REPUBLIKA.CO.ID., BRUSSELS -- Gempa yang melanda selatan Turki pada Senin (6/2/2023) termasuk yang paling besar di wilayah itu sejak 1668, menurut seorang ahli geologi Belgia.
“Getaran pertama sebenarnya gempa terbesar pertama atau kedua yang pernah tercatat di Turki (karena gempa bumi dicatat secara sistematis oleh instrumen seismologis)," kata Marc De Batist, seorang ahli geologi dari Universitas Ghent, dalam sebuah wawancara email dengan Anadolu Agency.
“Ini bersamaan dengan gempa bumi Erzincan tahun 1939 (33.000 korban jiwa) yang berkekuatan M 7,8,” ujar dia.
Gempa kedua merupakan "di antara 11 gempa bumi terkuat yang tercatat di negara itu sejak zaman bersejarah," tambah Batist.

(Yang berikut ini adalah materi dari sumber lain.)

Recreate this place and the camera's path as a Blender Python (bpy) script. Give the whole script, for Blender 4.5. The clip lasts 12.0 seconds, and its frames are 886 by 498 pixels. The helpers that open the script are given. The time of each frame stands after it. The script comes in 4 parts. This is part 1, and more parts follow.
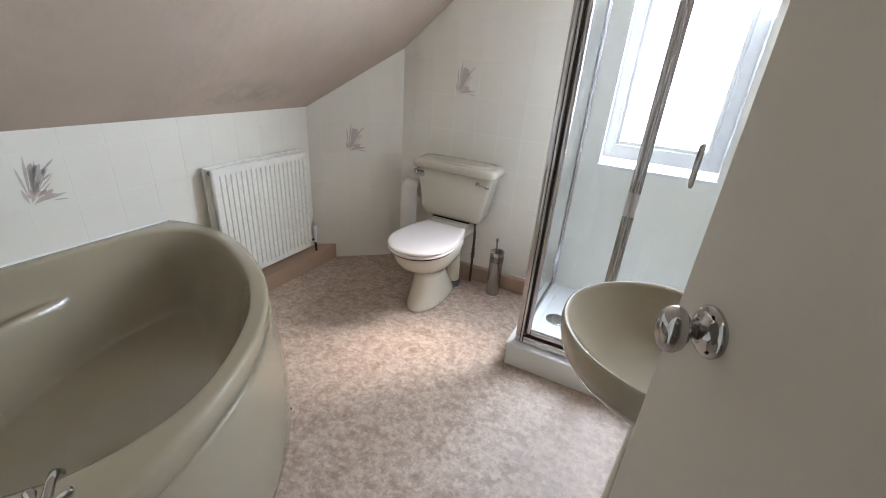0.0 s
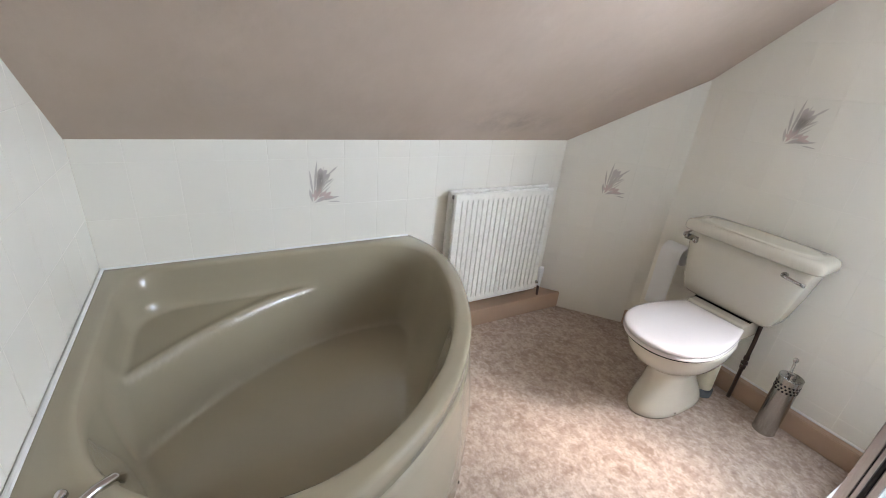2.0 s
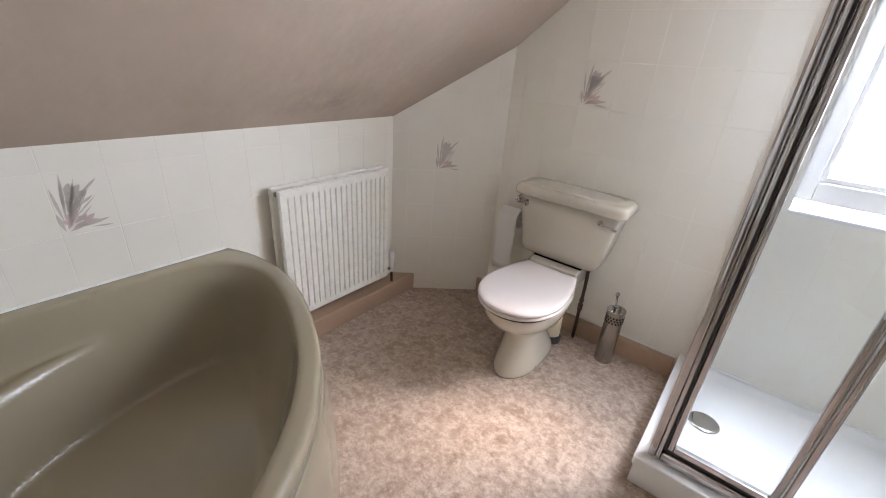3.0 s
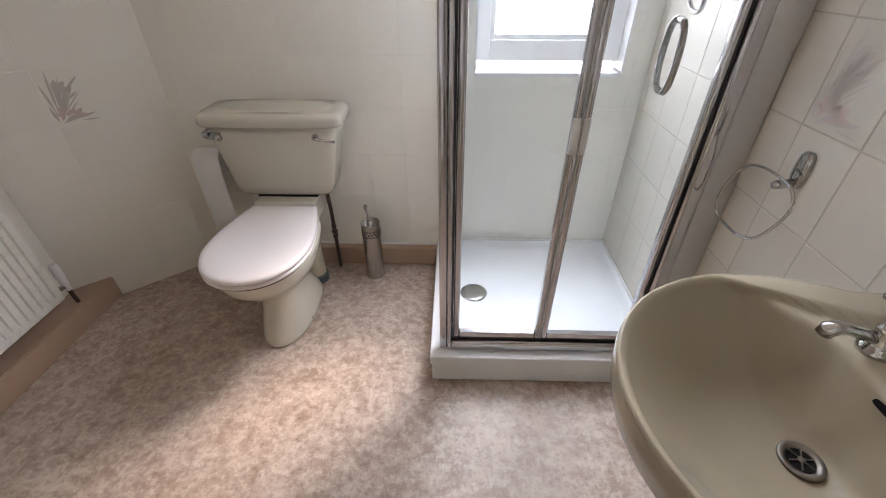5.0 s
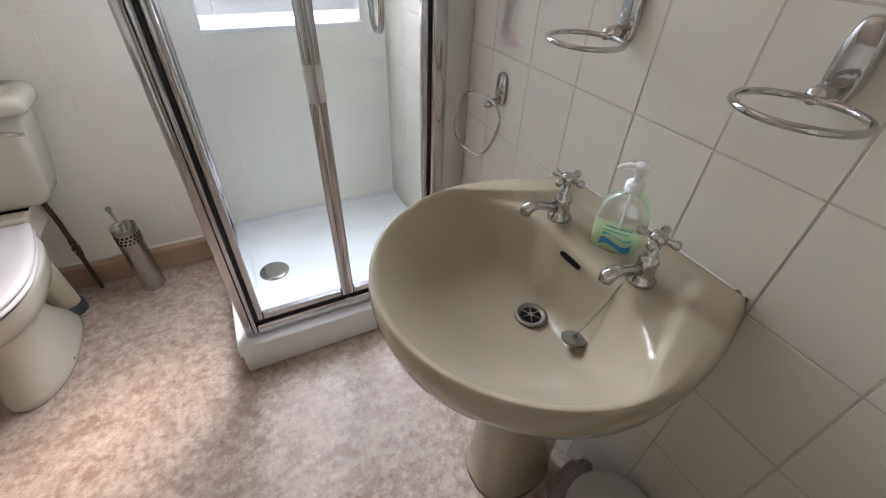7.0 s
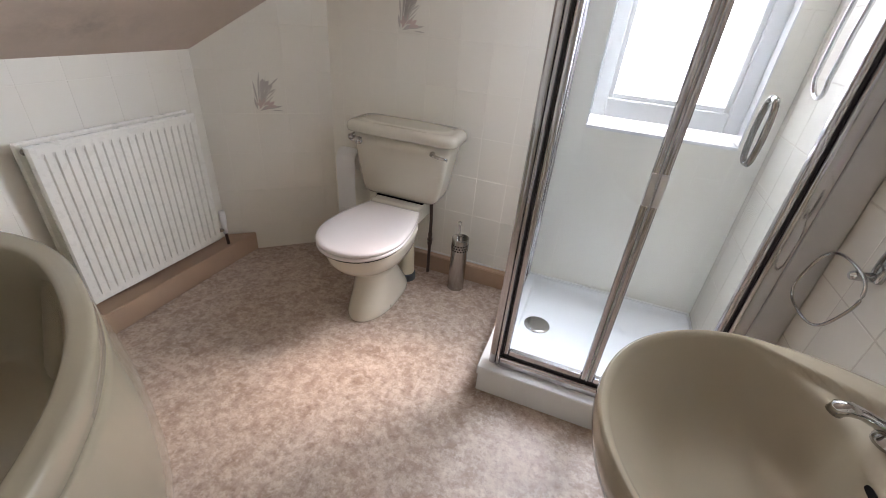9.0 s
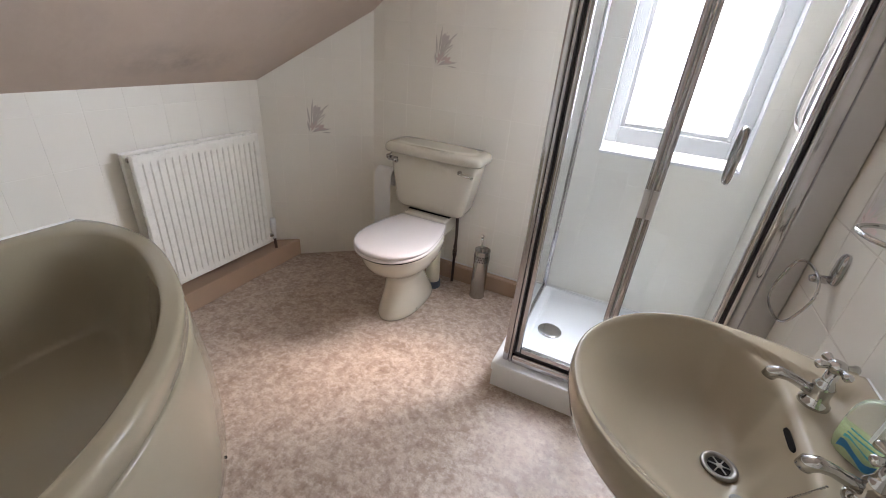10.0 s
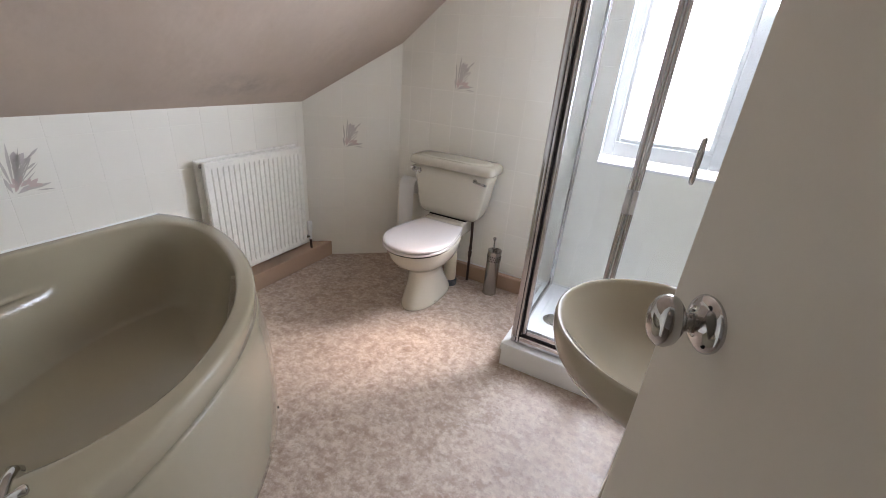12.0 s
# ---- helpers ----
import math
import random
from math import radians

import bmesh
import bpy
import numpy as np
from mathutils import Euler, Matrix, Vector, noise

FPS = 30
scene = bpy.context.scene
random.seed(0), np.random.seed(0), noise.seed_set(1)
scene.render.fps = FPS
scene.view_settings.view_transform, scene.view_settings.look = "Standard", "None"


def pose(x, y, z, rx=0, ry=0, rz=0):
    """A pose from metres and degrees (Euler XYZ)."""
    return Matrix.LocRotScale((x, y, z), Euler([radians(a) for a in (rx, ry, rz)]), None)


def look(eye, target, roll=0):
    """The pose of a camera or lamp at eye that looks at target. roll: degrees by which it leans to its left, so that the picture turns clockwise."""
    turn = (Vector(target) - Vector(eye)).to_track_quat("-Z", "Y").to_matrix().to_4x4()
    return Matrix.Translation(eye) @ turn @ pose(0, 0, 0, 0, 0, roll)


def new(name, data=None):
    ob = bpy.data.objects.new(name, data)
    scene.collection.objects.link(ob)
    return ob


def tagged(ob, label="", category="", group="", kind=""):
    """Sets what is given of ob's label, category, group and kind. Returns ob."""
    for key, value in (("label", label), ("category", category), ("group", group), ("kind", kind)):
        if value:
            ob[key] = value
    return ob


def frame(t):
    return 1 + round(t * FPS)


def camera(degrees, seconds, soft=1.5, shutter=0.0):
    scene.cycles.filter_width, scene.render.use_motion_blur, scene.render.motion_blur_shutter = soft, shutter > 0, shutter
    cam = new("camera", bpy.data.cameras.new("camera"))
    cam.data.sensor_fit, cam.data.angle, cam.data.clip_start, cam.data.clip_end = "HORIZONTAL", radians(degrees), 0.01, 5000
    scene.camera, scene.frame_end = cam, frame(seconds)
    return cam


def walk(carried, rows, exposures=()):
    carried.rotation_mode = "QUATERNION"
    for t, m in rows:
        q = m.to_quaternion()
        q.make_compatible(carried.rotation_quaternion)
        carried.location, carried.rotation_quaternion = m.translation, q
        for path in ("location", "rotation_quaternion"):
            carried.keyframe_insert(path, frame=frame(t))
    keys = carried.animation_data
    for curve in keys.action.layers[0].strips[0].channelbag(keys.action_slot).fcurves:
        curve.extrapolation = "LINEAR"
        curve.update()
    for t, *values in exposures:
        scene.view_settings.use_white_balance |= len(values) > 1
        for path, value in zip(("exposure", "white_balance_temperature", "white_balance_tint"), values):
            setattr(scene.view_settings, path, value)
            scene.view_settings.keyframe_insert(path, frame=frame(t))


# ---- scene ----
cam = camera(94.4, 12.0, soft=0.92)
ROWS = [
    (0, 1.978, 0.178, 1.366, 26.01, -24.82, 4.35),
    (0.5, 1.922, 0.303, 1.369, 37.88, -24.43, 4.63),
    (1, 1.782, 0.370, 1.363, 50.14, -23.43, 5.47),
    (1.5, 1.728, 0.384, 1.354, 58.44, -23.02, 5.67),
    (2, 1.717, 0.413, 1.354, 59.62, -23.94, 5.56),
    (2.5, 1.664, 0.466, 1.356, 49.69, -24.84, 5.50),
    (3, 1.605, 0.564, 1.346, 37.35, -25.25, 4.31),
    (3.2, 1.617, 0.604, 1.337, 33.77, -25.37, 3.66),
    (3.6, 1.600, 0.689, 1.325, 25.71, -26.48, 2.45),
    (4, 1.600, 0.772, 1.311, 19.01, -28.72, 1.18),
    (4.4, 1.611, 0.834, 1.295, 12.64, -31.43, 0.20),
    (4.8, 1.630, 0.853, 1.277, 5.54, -33.90, -0.11),
    (5, 1.636, 0.849, 1.268, 1.60, -35.20, -0.15),
    (5.5, 1.667, 0.837, 1.244, -8.13, -37.60, 0.15),
    (6, 1.708, 0.825, 1.239, -16.91, -39.34, 0.46),
    (6.5, 1.740, 0.804, 1.233, -23.72, -39.41, 1.37),
    (6.7, 1.746, 0.795, 1.235, -26.00, -39.30, 1.63),
    (7.1, 1.769, 0.792, 1.235, -27.76, -38.87, 2.50),
    (7.5, 1.791, 0.804, 1.241, -23.54, -37.75, 3.58),
    (7.9, 1.805, 0.812, 1.248, -14.63, -36.14, 4.55),
    (8.3, 1.803, 0.798, 1.253, -2.34, -34.26, 5.11),
    (8.5, 1.798, 0.783, 1.255, 4.44, -33.29, 5.23),
    (9, 1.767, 0.689, 1.280, 18.87, -30.29, 5.14),
    (9.5, 1.809, 0.571, 1.307, 24.90, -29.34, 4.14),
    (10, 1.870, 0.500, 1.312, 23.73, -27.19, 5.16),
    (10.5, 1.955, 0.411, 1.323, 24.18, -26.68, 4.72),
    (11, 1.978, 0.380, 1.320, 27.07, -25.90, 3.85),
    (11.5, 1.966, 0.348, 1.307, 28.07, -24.61, 4.21),
    (12, 1.996, 0.221, 1.330, 26.31, -24.57, 4.90),
]
EXPOSURES = [(0.0, -0.05, 6920, 22), (0.5, -0.03, 6970, 23), (1.0, 0.01, 7300, 26), (1.5, 0.19, 6920, 23), (2.0, 0.19, 6920, 23), (2.5, 0.11, 6890, 23), (3.2, -0.11, 7360, 29), (4.8, -0.28, 7310, 28), (6.7, -0.26, 7160, 26), (8.5, -0.26, 7260, 27), (9.5, -0.23, 7310, 28), (10.5, -0.21, 7290, 28), (11.5, -0.16, 7160, 27), (12.0, -0.11, 7110, 27)]
walk(cam, [(t, pose(x, y, z, 90 + pitch, 0, yaw) @ pose(0, 0, 0, 0, 0, roll)) for t, x, y, z, yaw, pitch, roll in ROWS], EXPOSURES)

# plan, in metres: x from the knee wall to the basin wall, y from the door wall to the gable wall
XB, YG = 2.378, 2.556          # basin wall, gable wall
KNEE, SLOPE, FLAT = 1.039, 0.82, 2.36
YS, XS = 2.152, 0.451          # ends of the splayed wall
WX0, WX1, WZ0, WZ1 = 1.712, 2.284, 0.907, 1.95   # window recess
DX0, DX1, DZ1 = 1.62, 2.352, 2.03                # doorway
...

Gempa berkekuatan M 7,7 dan M 7,6 yang berpusat di provinsi Kahramanmaras, itu juga dirasakan oleh 13 juta orang di 9 provinsi lainnya, yaitu; Adana, Adiyaman, Diyarbakir, Gaziantep, Hatay, Kilis, Malatya, Osmaniye, dan Sanliurfa.
Alasan utama skala kehancuran adalah hiposenter, titik asal gempa yang dangkal dan lebih dekat ke permukaan, menurut Batist.
“Semakin dangkal gempa, semakin kuat getaran yang dialami di atas tanah. Intensitas goncangan, bersama dengan durasi goncangan, yang menyebabkan sebagian besar kerusakan, ”jelas dia.
"Gempa kedua yang kuat menghantam area yang sama yang diguncang gempa pertama, yang membuat keadaan menjadi jauh lebih buruk," tambah Batist.
Daerah yang terkena gempa pada Senin terletak di Patahan Anatolia Timur, jadi "itu adalah peristiwa strike-slip, yang berarti bahwa dua bagian di kedua sisi patahan bergerak relatif horizontal satu sama lain," sebut dia.